Так здравый смысл не дает обществу превратиться в сумасшедший дом.
О самолете (отступление). Лет двадцать назад в джунглях, где живут в изоляции племена Восточной Индии, едва дотянув до распаханного поля, рухнул советский «белоснежный лайнер» – рухнул, не рухнул, но сел на пузо, едва вывалив из-за деревьев, протащился по земле и застыл. Сбежались крестьяне. После долгого ожидания дверь кабины открылась, высунулся пилот и, как писала местная газета, на ломаном языке спросил у крестьян с мотыгами – «Какая страна?» – хотя я никак не понимаю, как можно ломано произнести эти два слова.
Далее я опускаю обычную суматоху, приезд полиции, эвакуацию наших соотечественников – это все неинтересно и никакими проблемами не отягощено. Интересное начинается позднее.

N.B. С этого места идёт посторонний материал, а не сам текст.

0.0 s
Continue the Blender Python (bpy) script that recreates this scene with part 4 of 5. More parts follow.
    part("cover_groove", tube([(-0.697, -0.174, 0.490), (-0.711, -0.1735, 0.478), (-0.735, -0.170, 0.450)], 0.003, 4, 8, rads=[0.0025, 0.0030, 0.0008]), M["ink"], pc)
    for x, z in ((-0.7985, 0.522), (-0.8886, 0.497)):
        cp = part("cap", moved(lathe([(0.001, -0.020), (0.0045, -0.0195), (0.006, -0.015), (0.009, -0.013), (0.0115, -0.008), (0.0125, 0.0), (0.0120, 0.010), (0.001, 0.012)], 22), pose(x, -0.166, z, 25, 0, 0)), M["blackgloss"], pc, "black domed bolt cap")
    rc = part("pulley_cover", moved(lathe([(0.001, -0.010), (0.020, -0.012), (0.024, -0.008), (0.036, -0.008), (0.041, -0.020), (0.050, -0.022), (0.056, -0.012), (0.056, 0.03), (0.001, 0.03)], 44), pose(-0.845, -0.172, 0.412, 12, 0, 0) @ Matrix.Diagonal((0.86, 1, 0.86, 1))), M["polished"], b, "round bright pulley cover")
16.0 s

Самолет остался на крестьянском поле посреди джунглей (кстати, для почитателей Киплинга – джунгли это просто лес на хинди, благодаря великому англичанину, мы знаем много слов на этом языке – Балу это медведь, Наг – змея, бандерлоги – народ обезьян, и т. д.). Вывезти самолет оттуда было весьма затруднительно, там не было дорожки для разбега, джунгли постепенно подступали, чинить на месте было невозможно. Поэтому полиция обнесла злополучный самолет веревками или скотчем, поручила «охрану объекта» местному старосте и о самолете все забыли.
А он зажил новой жизнью. Крестьяне из ближних, а после и из дальних деревень стали приходить посмотреть на диковинную машину. Староста быстренько сообразил, в чем его выгода и стал за некую мзду пускать внутрь самолета на экскурсию. Простодушные неграмотные мужики, обремененные женами, родителями, детьми, свояками и Бог знает еще кем, выстраивались в очередь – никто из них не только не бывал до этого на борту советского ТУ, но и вообще не знал о существовании авиации.
Тем временем мелкие деревенские торговцы выстроили вокруг самолета свои лавчонки, возникла постоянная ярмарка, где приходящие из близи и дали могли заодно купить горшки, браслеты и прочую необходимую мелочь.